WHAT IS NEEDED ▸ Nothing outside the stretch should be returned: give exactly the lines from the line containing "Continue the Blender" through the line containing "return 2.479 - 0.215 * (1.32 - z)", including both.

RECORDED INFORMATION ▸
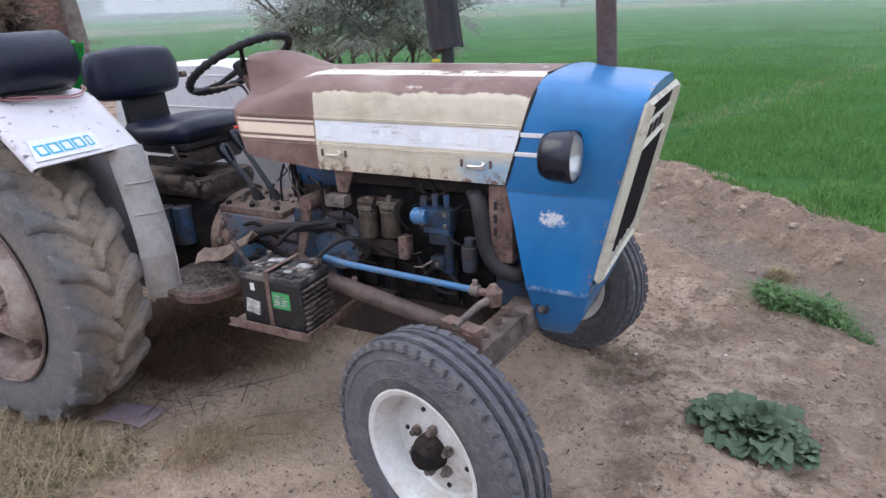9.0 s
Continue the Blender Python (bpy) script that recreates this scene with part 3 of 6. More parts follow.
bm = bmesh.new()
sections = []
stations = [0.905, 0.908, 0.915, 0.93, 0.955, 0.98, 1.01, 1.05, 1.10, 1.16, 1.22, 1.28, 1.32, 1.40, 1.55, 1.70, 1.85, 2.0, 2.06]
for x in stations:
    full = min(max((x - 1.3) / 0.7, 0), 1)
    shrink = 1.0
    half = hood_section(x)
    lean = -0.30 * min(max((1.1 - x) / 0.18, 0), 1)
    row = [V(shear(x, z, full) + lean * (z - 1.245), -y, z) for y, z in half]
    row += [V(v.x, -v.y, v.z) for v in reversed(row[:-1])]
    sections.append(row)
rows = add_loft(bm, sections)
bm.faces.new(list(reversed(rows[0])))
hood = part("hood", bm, HOOD, tractor, "rust-brown and cream painted hood with flaking edges", angle=50)
# pressed lines along the side
for z, x0, x1 in ((1.238, 0.97, 2.10), (1.232, 0.97, 2.10), (1.142, 1.33, 2.07), (1.136, 0.99, 2.07)):
    for s in (-1, 1):
        tube_part("pressed_line", [(x0, s * 0.2885, z), (1.32, s * 0.2895, z), (x1, s * 0.2885, z)], 0.0028, HOOD, hood, 6)
# faded letters of the white band, as plain blocks
for k in range(9):
    if k == 4:
        continue
    box_part("faded_block", (1.375 + 0.081 * k, -0.2905, 1.19), (0.050, 0.0003, 0.040), plain("faded_print", (0.80, 0.85, 0.89), 0.5) if k == 0 else bpy.data.materials["faded_print"], hood, bevel=0.0)
# dark gap between hood and nose
half = [(y * 1.004, z + 0.001) for y, z in hood_section(2.06)]
line = [V(2.061 + 0.30 * (z - 1.05), -y, z) for y, z in half]
tube_part("seam", line + [V(p.x, -p.y, p.z) for p in reversed(line[:-1])], 0.0055, MATT_BLACK, hood, 6)
# hood latches
for x in (1.395, 1.955):
    bm = bmesh.new()
    add_tube(bm, curve([(x - 0.032, -0.292, 1.100), (x - 0.022, -0.303, 1.104), (x + 0.022, -0.307, 1.106), (x + 0.034, -0.300, 1.113), (x + 0.022, -0.294, 1.117)], 5), 0.0045, 8)
    add_box(bm, (x, -0.295, 1.097), (0.062, 0.007, 0.007), bevel=0.002)
    latch = part("latch", bm, CREAM if x < 1.6 else CHROME, hood, "bent metal hood latch")
    for dx in (-0.05, 0.052):
        box_part("latch_clip", (x + dx, -0.293, 1.110), (0.008, 0.008, 0.026), RUSTY, hood, bevel=0.003)


# Nose: horizontal rings from the apron to the crown.
def nose_front(z):
    return 2.479 - 0.215 * (1.32 - z)


def nose_rear(z):
    if z > 1.04:
        return 2.062 + 0.30 * (z - 1.05)
    if z > 0.74:
        return 2.062 + (1.04 - z) * 0.20
    return 2.122 + (0.74 - z) * 0.17


bm = bmesh.new()
rings = []
for z, w, cut in ((0.49, 0.18, 0.0), (0.50, 0.20, 0.0), (0.53, 0.225, 0), (0.60, 0.255, 0), (0.685, 0.283, 0), (0.70, 0.292, 0), (0.715, 0.290, 0), (0.85, 0.292, 0), (1.02, 0.292, 0), (1.03, 0.289, 0), (1.04, 0.293, 0),
                  (1.15, 0.293, 0), (1.25, 0.292, 0), (1.295, 0.287, 0), (1.325, 0.278, 0), (1.347, 0.262, 0), (1.363, 0.236, 0), (1.374, 0.19, 0), (1.380, 0.11, 0), (1.383, 0.0, 0)):
    xr, xf = nose_rear(z), nose_front(z)
    if z < 0.6:
        xf -= (0.6 - z) * 0.25
    drop = 0.045 if z > 1.30 else 0.0
    r = 0.03
    pts = []
    for x in (xr, xr + 0.08 * (xf - xr), *(xr + f * (xf - r - xr) for f in (0.25, 0.45, 0.65, 0.85, 1.0)), xf - 0.008):
        ww = w - (0.012 if x > xf - 0.02 else 0.0)
        ww = ww * (1 - 0.12 * max(0, (x - xr) / max(xf - xr, 0.01) - 0.7) * (1 if z > 1.25 else 0.3))
        pts.append((x, ww))
    k = min(max((z - 1.27) / 0.08, 0), 1)
    row = [V(x, -y, z - k * 0.020 * max(0, (x - 2.15) / 0.32) ** 1.8 + k * 0.012 * math.exp(-((x - 2.19) / 0.05) ** 2)) for x, y in pts]
    row += [V(v.x, -v.y, v.z) for v in reversed(row)]
    rings.append(row)
rows = add_loft(bm, rings)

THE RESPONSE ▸
Continue the Blender Python (bpy) script that recreates this scene with part 3 of 6. More parts follow.
bm = bmesh.new()
sections = []
stations = [0.905, 0.908, 0.915, 0.93, 0.955, 0.98, 1.01, 1.05, 1.10, 1.16, 1.22, 1.28, 1.32, 1.40, 1.55, 1.70, 1.85, 2.0, 2.06]
for x in stations:
    full = min(max((x - 1.3) / 0.7, 0), 1)
    shrink = 1.0
    half = hood_section(x)
    lean = -0.30 * min(max((1.1 - x) / 0.18, 0), 1)
    row = [V(shear(x, z, full) + lean * (z - 1.245), -y, z) for y, z in half]
    row += [V(v.x, -v.y, v.z) for v in reversed(row[:-1])]
    sections.append(row)
rows = add_loft(bm, sections)
bm.faces.new(list(reversed(rows[0])))
hood = part("hood", bm, HOOD, tractor, "rust-brown and cream painted hood with flaking edges", angle=50)
# pressed lines along the side
for z, x0, x1 in ((1.238, 0.97, 2.10), (1.232, 0.97, 2.10), (1.142, 1.33, 2.07), (1.136, 0.99, 2.07)):
    for s in (-1, 1):
        tube_part("pressed_line", [(x0, s * 0.2885, z), (1.32, s * 0.2895, z), (x1, s * 0.2885, z)], 0.0028, HOOD, hood, 6)
# faded letters of the white band, as plain blocks
for k in range(9):
    if k == 4:
        continue
    box_part("faded_block", (1.375 + 0.081 * k, -0.2905, 1.19), (0.050, 0.0003, 0.040), plain("faded_print", (0.80, 0.85, 0.89), 0.5) if k == 0 else bpy.data.materials["faded_print"], hood, bevel=0.0)
# dark gap between hood and nose
half = [(y * 1.004, z + 0.001) for y, z in hood_section(2.06)]
line = [V(2.061 + 0.30 * (z - 1.05), -y, z) for y, z in half]
tube_part("seam", line + [V(p.x, -p.y, p.z) for p in reversed(line[:-1])], 0.0055, MATT_BLACK, hood, 6)
# hood latches
for x in (1.395, 1.955):
    bm = bmesh.new()
    add_tube(bm, curve([(x - 0.032, -0.292, 1.100), (x - 0.022, -0.303, 1.104), (x + 0.022, -0.307, 1.106), (x + 0.034, -0.300, 1.113), (x + 0.022, -0.294, 1.117)], 5), 0.0045, 8)
    add_box(bm, (x, -0.295, 1.097), (0.062, 0.007, 0.007), bevel=0.002)
    latch = part("latch", bm, CREAM if x < 1.6 else CHROME, hood, "bent metal hood latch")
    for dx in (-0.05, 0.052):
        box_part("latch_clip", (x + dx, -0.293, 1.110), (0.008, 0.008, 0.026), RUSTY, hood, bevel=0.003)


# Nose: horizontal rings from the apron to the crown.
def nose_front(z):
    return 2.479 - 0.215 * (1.32 - z)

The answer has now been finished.